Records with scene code
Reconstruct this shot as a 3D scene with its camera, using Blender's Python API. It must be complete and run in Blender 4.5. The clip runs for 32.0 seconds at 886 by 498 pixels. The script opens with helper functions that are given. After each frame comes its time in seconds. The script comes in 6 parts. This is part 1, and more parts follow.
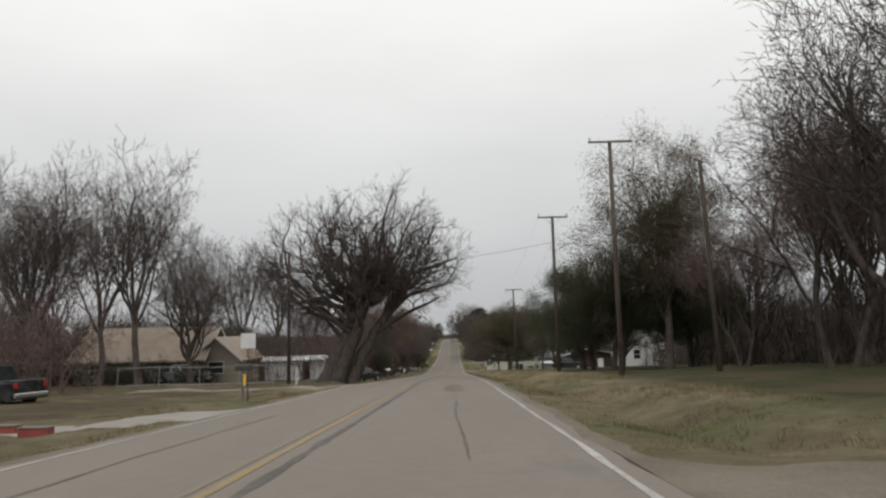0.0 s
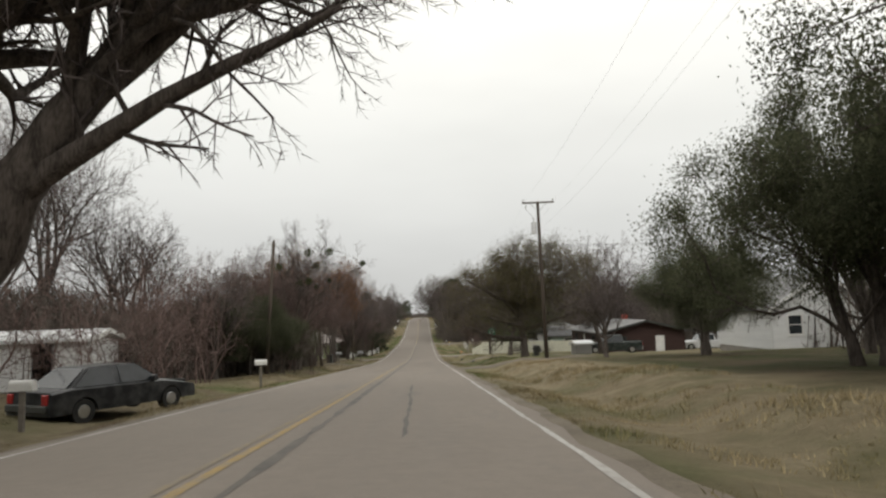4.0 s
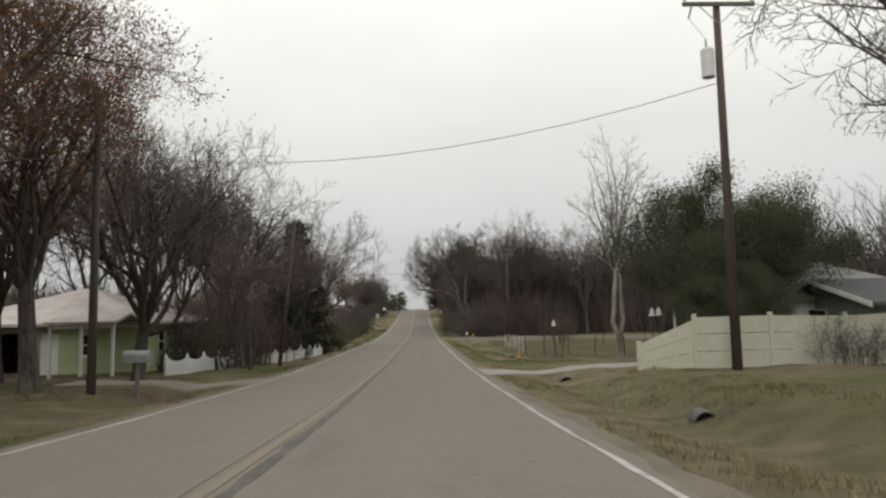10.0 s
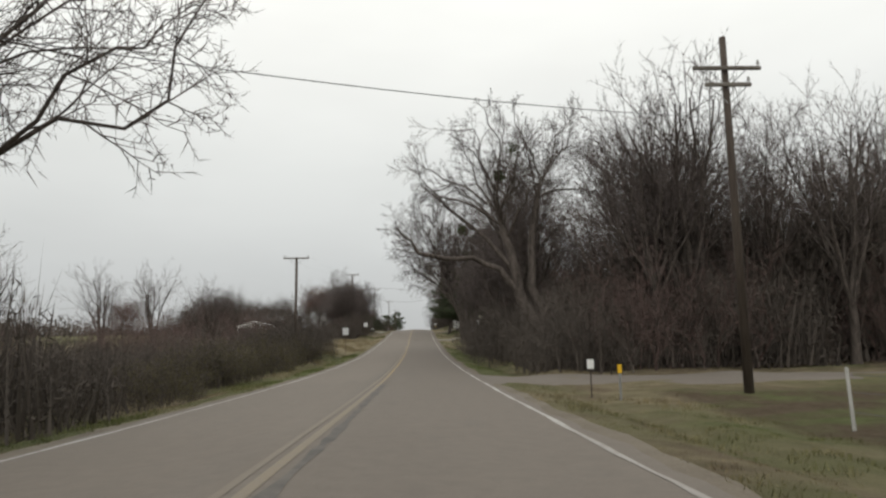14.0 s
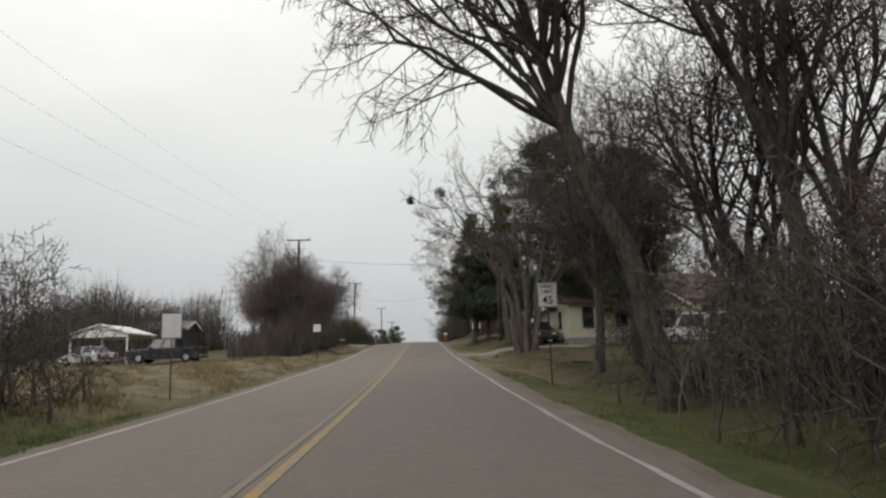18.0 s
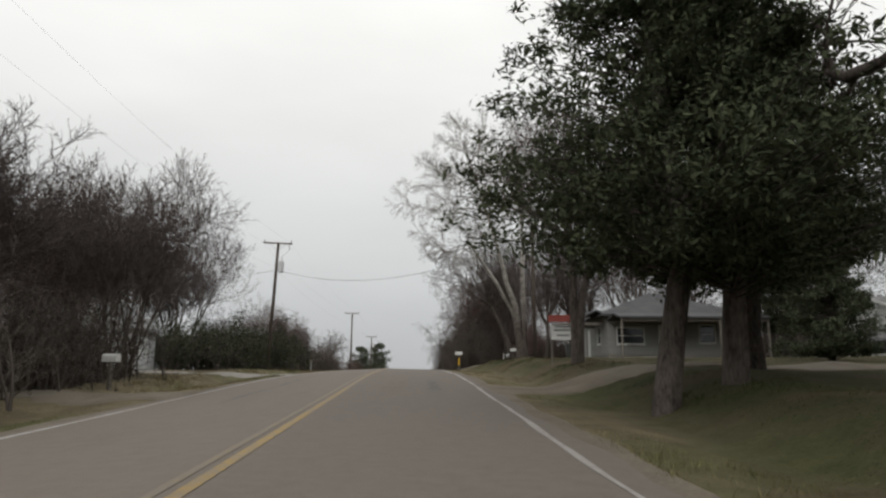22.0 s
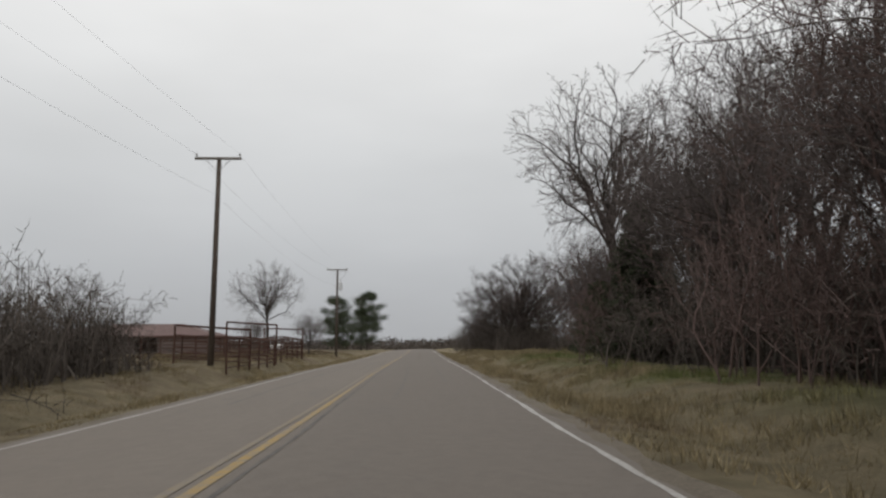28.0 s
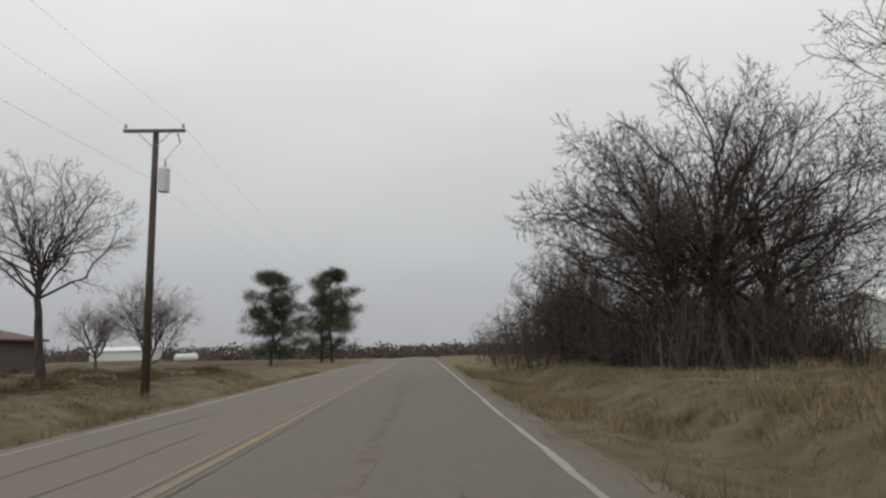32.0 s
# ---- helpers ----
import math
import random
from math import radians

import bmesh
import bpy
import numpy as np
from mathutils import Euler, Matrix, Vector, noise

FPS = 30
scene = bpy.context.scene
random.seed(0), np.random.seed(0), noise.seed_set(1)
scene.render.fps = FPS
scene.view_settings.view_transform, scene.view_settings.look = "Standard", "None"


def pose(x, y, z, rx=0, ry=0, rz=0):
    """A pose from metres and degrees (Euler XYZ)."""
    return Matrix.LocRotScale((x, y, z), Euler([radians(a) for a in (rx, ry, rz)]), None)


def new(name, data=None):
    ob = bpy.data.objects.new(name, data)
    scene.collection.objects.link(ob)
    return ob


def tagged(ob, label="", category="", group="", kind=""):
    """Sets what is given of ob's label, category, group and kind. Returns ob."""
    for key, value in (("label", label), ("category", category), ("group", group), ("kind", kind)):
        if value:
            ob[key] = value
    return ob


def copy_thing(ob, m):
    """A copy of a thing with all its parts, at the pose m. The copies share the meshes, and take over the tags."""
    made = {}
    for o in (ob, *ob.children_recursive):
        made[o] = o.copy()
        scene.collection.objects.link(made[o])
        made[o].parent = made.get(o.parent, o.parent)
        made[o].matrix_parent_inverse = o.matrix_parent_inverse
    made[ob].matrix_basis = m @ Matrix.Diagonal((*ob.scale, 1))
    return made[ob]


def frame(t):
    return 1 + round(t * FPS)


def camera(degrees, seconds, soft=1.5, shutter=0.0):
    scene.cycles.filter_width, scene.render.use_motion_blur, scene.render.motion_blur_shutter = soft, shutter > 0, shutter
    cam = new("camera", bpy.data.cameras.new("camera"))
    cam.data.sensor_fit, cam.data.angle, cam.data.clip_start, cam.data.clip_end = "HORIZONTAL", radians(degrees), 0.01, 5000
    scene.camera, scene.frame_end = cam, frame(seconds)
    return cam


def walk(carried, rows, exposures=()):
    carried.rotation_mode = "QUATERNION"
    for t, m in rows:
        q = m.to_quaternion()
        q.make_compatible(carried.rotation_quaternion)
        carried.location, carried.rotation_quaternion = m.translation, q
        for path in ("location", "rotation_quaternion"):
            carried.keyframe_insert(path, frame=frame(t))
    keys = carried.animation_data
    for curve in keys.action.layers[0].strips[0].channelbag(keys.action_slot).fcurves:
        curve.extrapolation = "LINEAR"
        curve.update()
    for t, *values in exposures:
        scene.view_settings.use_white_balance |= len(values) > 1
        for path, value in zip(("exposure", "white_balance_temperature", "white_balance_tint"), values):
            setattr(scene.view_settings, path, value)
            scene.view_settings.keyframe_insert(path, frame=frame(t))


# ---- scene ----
cam = camera(66.0, 32.0, soft=2.4)
# seconds, x, y, z, then the turn in degrees
PATH = [
    (0.0, 2.04, -0.00, 1.14, 96.82, 1.39, 0.91),
    (0.5, 1.95, 5.78, 0.91, 96.49, 0.92, 0.14),
    (1.0, 1.90, 11.55, 0.67, 96.06, 1.20, -0.96),
    (1.5, 1.90, 17.38, 0.42, 95.98, 0.93, -1.64),
    (2.0, 1.93, 23.31, 0.17, 95.73, 0.76, -1.66),
    (2.5, 1.97, 29.30, -0.10, 95.71, 1.08, -1.74),
    (3.0, 2.00, 35.21, -0.35, 95.56, 1.75, -2.07),
    (3.5, 2.02, 41.01, -0.65, 95.19, 1.91, -2.07),
    (4.0, 2.01, 46.76, -0.98, 95.17, 1.67, -1.63),
    (4.5, 1.98, 52.50, -1.30, 95.17, 1.45, -1.39),
    (5.0, 1.94, 58.25, -1.63, 95.20, 1.41, -1.43),
    (5.5, 1.90, 64.07, -1.96, 95.31, 1.52, -1.77),
    (6.0, 1.87, 69.96, -2.29, 95.27, 1.56, -1.62),
    (6.5, 1.82, 76.03, -2.64, 95.18, 1.59, -1.67),
    (7.0, 1.79, 82.19, -3.01, 94.68, 1.52, -1.62),
    (7.5, 1.77, 88.38, -3.36, 94.81, 1.36, -1.70),
    (8.0, 1.75, 94.70, -3.73, 94.97, 1.58, -1.53),
    (8.5, 1.74, 101.19, -4.11, 95.13, 1.79, -1.79),
    (9.0, 1.75, 107.88, -4.48, 95.24, 1.59, -1.87),
    (9.5, 1.75, 114.62, -4.87, 95.22, 1.38, -1.91),
    (10.0, 1.73, 121.23, -5.27, 95.32, 1.16, -1.87),
    (10.5, 1.68, 127.82, -5.61, 95.85, 0.70, -1.88),
    (11.0, 1.61, 134.46, -5.90, 96.14, 0.38, -1.73),
    (11.5, 1.56, 141.29, -6.15, 96.72, -0.26, -1.76),
    (12.0, 1.53, 148.30, -6.36, 97.24, -0.05, -1.93),
    (12.5, 1.50, 155.42, -6.53, 97.48, 0.50, -1.97),
    (13.0, 1.49, 162.63, -6.65, 97.98, 0.77, -1.97),
    (13.5, 1.49, 169.84, -6.75, 97.98, 0.94, -1.87),
    (14.0, 1.51, 176.82, -6.84, 97.61, 1.10, -1.96),
    (14.5, 1.54, 183.62, -6.94, 97.58, 1.40, -1.98),
    (15.0, 1.56, 190.27, -7.04, 97.70, 1.85, -1.80),
    (15.5, 1.58, 196.79, -7.11, 97.79, 2.27, -1.43),
    (16.0, 1.58, 203.24, -7.16, 98.03, 2.21, -1.53),
    (16.5, 1.57, 209.68, -7.19, 98.08, 2.40, -1.49),
    (17.0, 1.56, 216.21, -7.19, 98.64, 2.35, -1.62),
    (17.5, 1.55, 222.93, -7.16, 99.01, 2.23, -1.69),
    (18.0, 1.56, 229.76, -7.09, 99.22, 1.95, -1.70),
    (18.5, 1.59, 236.57, -6.99, 99.66, 1.44, -1.74),
    (19.0, 1.62, 243.41, -6.83, 99.89, 1.24, -1.57),
    (19.5, 1.64, 250.36, -6.60, 100.67, 1.31, -1.28),
    (20.0, 1.66, 257.39, -6.35, 100.69, 1.08, -1.49),
    (20.5, 1.69, 264.44, -6.08, 100.52, 0.98, -1.92),
    (21.0, 1.74, 271.43, -5.83, 100.38, 0.75, -2.41),
    (21.5, 1.78, 278.35, -5.55, 100.81, -0.22, -2.65),
    (22.0, 1.82, 285.30, -5.22, 101.03, -0.09, -2.48),
    (22.5, 1.84, 292.21, -4.86, 101.12, 0.13, -2.03),
    (23.0, 1.85, 298.89, -4.53, 101.20, -0.11, -1.89),
    (23.5, 1.86, 305.29, -4.19, 101.04, -0.13, -1.92),
    (24.0, 1.85, 311.57, -3.88, 100.87, -0.37, -2.00),
    (24.5, 1.83, 317.85, -3.67, 100.47, 0.14, -1.88),
    (25.0, 1.82, 324.23, -3.46, 100.31, 0.32, -1.85),
    (25.5, 1.81, 330.67, -3.26, 99.96, 0.82, -1.92),
    (26.0, 1.80, 337.15, -3.14, 99.78, 0.75, -1.92),
    (26.5, 1.78, 343.64, -3.09, 99.14, 0.53, -1.86),
    (27.0, 1.77, 350.13, -3.09, 98.09, 0.39, -1.72),
    (27.5, 1.75, 356.61, -3.15, 97.70, 0.37, -1.73),
    (28.0, 1.74, 363.07, -3.24, 97.68, 0.46, -1.81),
    (28.5, 1.75, 369.52, -3.32, 97.83, 0.60, -1.97),
    (29.0, 1.78, 375.93, -3.35, 98.03, 0.67, -2.32),
    (29.5, 1.83, 382.31, -3.36, 98.19, 0.88, -2.47),
    (30.0, 1.90, 388.66, -3.38, 98.42, 0.75, -2.89),
    (30.5, 1.99, 394.96, -3.39, 98.44, 1.04, -2.86),
    (31.0, 2.07, 401.22, -3.41, 98.34, 1.38, -2.64),
    (31.5, 2.14, 407.42, -3.43, 98.30, 1.43, -2.29),
    (32.0, 2.20, 413.64, -3.46, 98.17, 1.31, -1.72),
]
EXPOSURES = [(0.0, -0.08, 6600.0, 10.0), (3.0, 0.3, 6900.0, 9.0), (4.5, 0.1, 6800.0, 9.0), (6.0, -0.08, 6700.0, 9.0), (7.0, 0.33, 6800.0, 9.0), (8.0, 0.15, 6900.0, 9.0), (10.0, 0.05, 6800.0, 9.0), (13.0, 0.0, 6700.0, 8.0), (17.0, 0.07, 6600.0, 9.0), (19.0, -0.15, 6600.0, 10.0), (22.0, -0.1, 6600.0, 10.0), (24.0, -0.3, 6550.0, 10.0), (26.0, -0.22, 6500.0, 11.0), (30.0, -0.33, 6500.0, 11.0), (32.0, -0.33, 6500.0, 11.0)]
walk(cam, [(t, pose(x, y, z, rx, ry, rz)) for t, x, y, z, rx, ry, rz in PATH], EXPOSURES)

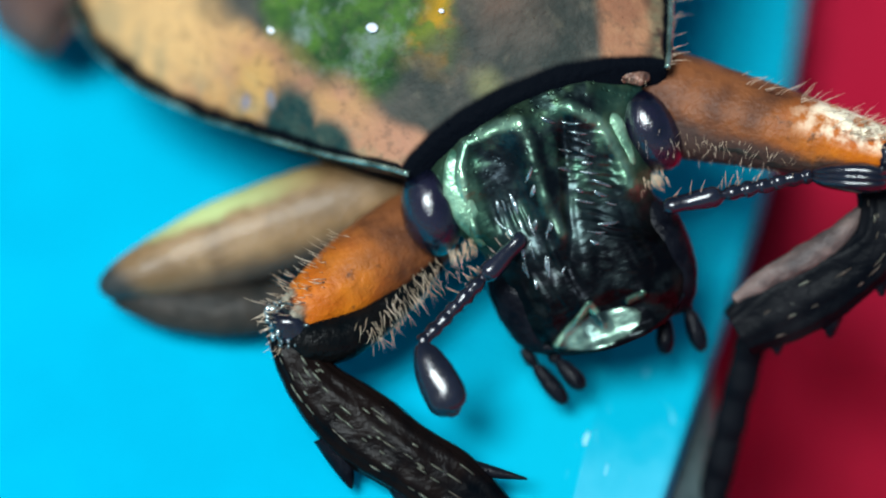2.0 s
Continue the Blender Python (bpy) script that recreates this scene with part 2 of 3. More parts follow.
def pronotum_material():
    n = Nodes("patterned_pronotum_chitin")
    at = n.add("ShaderNodeAttribute")
    at.attribute_name = "side"
    side = n.math("ADD", at.outputs["Fac"], n.math("MULTIPLY_ADD", n.noise(0.8, 2, 0.4), 0.22, -0.11))
    sep = n.add("ShaderNodeSeparateXYZ")
    n.link(n.co, sep.inputs[0])
    x, y = sep.outputs[0], sep.outputs[1]
    wob = n.math("MULTIPLY_ADD", n.noise(0.9, 2, 0.4), 1.3, -0.65)

    def blob(cx, cy, rx, ry, soft=0.25, wobble=1.0):
        a = n.math("DIVIDE", n.math("SUBTRACT", x, cx), rx)
        b = n.math("DIVIDE", n.math("SUBTRACT", y, cy), ry)
        d = n.math("SQRT", n.math("ADD", n.math("MULTIPLY", a, a), n.math("MULTIPLY", b, b)))
        d = n.math("ADD", d, n.math("MULTIPLY", wob, 0.6 * wobble))
        return n.math("SUBTRACT", 1.0, n.ramp(d, 1.0 - soft, 1.0 + soft))

    grey = n.mix(n.ramp(n.noise(1.4, 4), 0.35, 0.65), (0.026, 0.033, 0.028), (0.062, 0.060, 0.049))
    tan = n.mix(n.ramp(n.noise(1.1, 4), 0.35, 0.68), (0.40, 0.20, 0.08), (0.36, 0.165, 0.10))
    tan = n.mix(n.ramp(n.noise(2.6, 4), 0.5, 0.85), tan, (0.31, 0.165, 0.07))
    tan = n.mix(n.ramp(n.noise(0.6, 2), 0.4, 0.7), tan, (0.46, 0.26, 0.085))
    rosy = n.math("SUBTRACT", 1.0, n.ramp(n.math("ADD", y, n.math("MULTIPLY_ADD", n.noise(1.2, 3), 1.6, -0.8)), 0.9, 2.6))
    tan = n.mix(n.math("MULTIPLY", rosy, 0.75), tan, (0.36, 0.17, 0.11))
    tan = n.mix(n.ramp(n.math("ADD", y, n.math("MULTIPLY_ADD", n.noise(1.0, 3), 2.0, -1.0)), 2.6, 4.6), tan, (0.58, 0.34, 0.14))
    green = n.mix(n.ramp(n.noise(1.0, 3), 0.35, 0.6), (0.010, 0.042, 0.012), (0.055, 0.125, 0.018))
    green = n.mix(n.ramp(n.noise(1.9, 3), 0.48, 0.74), green, (0.12, 0.17, 0.13))
    c = n.mix(blob(0.4, 2.9, 0.9, 1.5, 0.6), grey, (0.13, 0.075, 0.05))
    yellow = n.mix(n.ramp(n.noise(1.7, 3), 0.42, 0.58), (0.36, 0.19, 0.008), (0.12, 0.15, 0.012))
    c = n.mix(blob(-1.2, 2.5, 0.80, 1.2, 0.35, 1.5), c, yellow)
    c = n.mix(blob(-2.2, 3.6, 1.58, 2.2, 0.2, 1.2), c, green)
    c = n.mix(n.math("MULTIPLY", blob(-0.55, 0.58, 0.24, 0.18, 0.9, 1.6), 0.55), c, (0.24, 0.23, 0.10))
    left = n.math("SUBTRACT", 1.0, n.ramp(side, -0.77, -0.65))
    right = n.ramp(side, 0.54, 0.64)
    c = n.mix(left, c, tan)
    c = n.mix(right, c, n.mix(n.ramp(n.noise(1.3, 4), 0.35, 0.65), (0.25, 0.11, 0.06), (0.34, 0.165, 0.085)))
    teal = n.mix(n.ramp(n.noise(2.2, 3), 0.4, 0.62), (0.007, 0.032, 0.030), (0.025, 0.05, 0.04))
    c = n.mix(n.ramp(side, 0.84, 0.93), c, n.mix(n.ramp(n.noise(2.0, 3), 0.4, 0.6), (0.02, 0.022, 0.018), (0.09, 0.03, 0.02)))
    worn_or_lit = n.math("MULTIPLY", n.ramp(n.math("ABSOLUTE", at.outputs["Fac"]), 0.80, 0.96), n.ramp(n.noise(2.2, 3), 0.40, 0.62))
    c = n.mix(n.math("MULTIPLY", worn_or_lit, 0.6), c, (0.24, 0.20, 0.11))
    notch = n.math("MAXIMUM", blob(-4.1, 1.72, 0.62, 0.72, 0.3, 1.3), blob(-3.7, 1.0, 0.50, 0.62, 0.25, 0.6))
    c = n.mix(notch, c, teal)
    c = n.mix(blob(-4.7, 2.62, 0.13, 0.11, 0.6, 1.6), c, (0.20, 0.18, 0.21))
    c = n.mix(blob(-4.25, 2.35, 0.10, 0.14, 0.6, 1.0), c, (0.17, 0.16, 0.17))
    arch = n.math("MULTIPLY_ADD", n.math("POWER", n.math("ABSOLUTE", at.outputs["Fac"]), 3.0), -0.38, 0.43)
    collar = n.math("ADD", n.math("SUBTRACT", y, arch), n.math("MULTIPLY_ADD", n.noise(1.8, 3), 0.10, -0.05))
    collar = n.math("SUBTRACT", 1.0, n.ramp(collar, -0.03, 0.09))
    edge = n.math("MAXIMUM", n.ramp(n.math("ADD", n.math("ABSOLUTE", at.outputs["Fac"]), n.math("MULTIPLY_ADD", n.noise(1.8, 3), 0.05, -0.025)), 0.945, 0.975), collar)
    c = n.mix(n.math("MULTIPLY", n.ramp(n.noise(5.0, 4), 0.50, 0.68), 0.32), c, (0.035, 0.034, 0.026))
    c = n.mix(n.math("MULTIPLY", n.ramp(n.noise(3.4, 4, stretch=(1.0, 0.6, 1.0)), 0.56, 0.76), 0.10), c, (0.38, 0.32, 0.20))
    c = n.mix(edge, c, (0.002, 0.003, 0.005))
    pits = n.ramp(n.cells(1.6), 0.015, 0.06)
    n.bump((pits, 0.02), (n.noise(7, 4), 0.04))
    return n.done(c, n.math("MULTIPLY_ADD", n.noise(3), 0.25, 0.5), 0.0, 0.0, n.math("MULTIPLY_ADD", edge, -0.12, 0.13))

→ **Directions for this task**
For the material, find the number of lines holding the word "shutter" and give that figure and nothing more.

→ **Finished exercise**
2